V-cs 'wasted cash for pay'

六月 14, 2002

Lecturers' leaders this week accused vice-chancellors of squandering scarce resources desperately needed for staff pay as the first round of talks began over the trade unions' demands for a 15 per cent pay rise.

The Association of University Teachers said that vice-chancellors had wasted much of the £330 million earmarked for pay on personnel managers' salaries and peripheral human-resources issues such as performance-related pay and "market premiums".

The AUT launched a lobbying campaign arguing that it would take just £94 million to increase starting salaries for all academic staff to £22,522, heading off an impending recruitment crisis.
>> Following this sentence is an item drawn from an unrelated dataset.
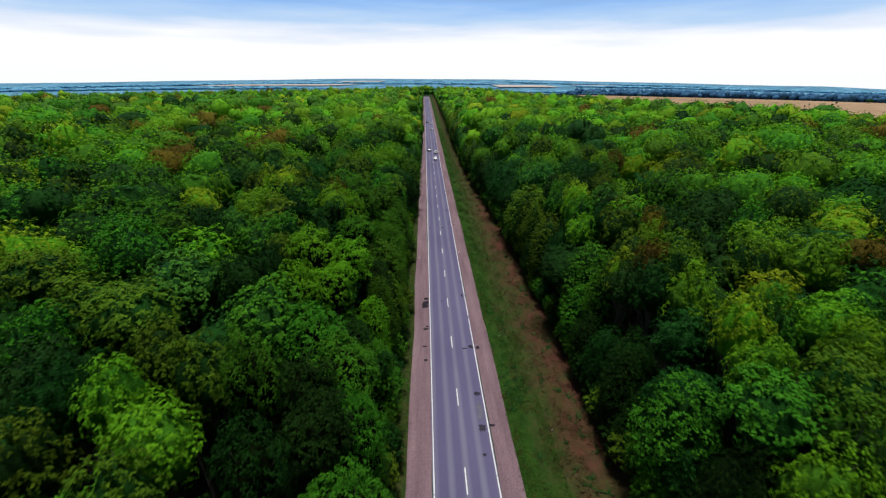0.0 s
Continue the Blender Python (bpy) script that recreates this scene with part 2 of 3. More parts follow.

The move came ahead of round-table pay talks between employers and all three academic trade unions, which are presenting a united pay claim for the first time.

Sally Hunt, AUT general secretary, said: "The most pressing thing facing the profession at the moment is how to raise staff morale and increase wellbeing in the workplace. The solution lies in an uplift in pay levels rather than in management gimmicks. The £94 million is a manageable and tangible amount in the current parameters."

Low starting salaries for academics is one of the key issues preventing bright graduates embarking on academic careers, who turn instead to more lucrative jobs, according to the AUT.

The union said the lowest starting salary for research staff in new universities was £11,562, rising to £19,575 for academic staff at the start of their careers. In old universities, academic staff get £20,470 and researchers get £17,626.

These sums compare with a £19,000 average graduate starting salary. The average starting wage for schoolteachers is £16,050.

Last year ministers provided £330 million over the three years to 2003-04 to improve pay and to deal with recruitment and retention problems.

"The AUT argues that the most important way of tackling recruitment and retention problems is to improve starting salaries, and that this pay initiative should be used in this way," Ms Hunt said.

The AUT is encouraged by a letter that higher education minister Margaret Hodge wrote to MP Tony Colman on staff pay. She wrote: "We do recognise that recruitment and retention of academic staff is a problem."

Ms Hodge said the £330 million was "a start" and was to support increases in pay. "However, I acknowledge that more needs to be done. We are taking this forward in the current spending review, the outcome of which will be announced in the summer," she said.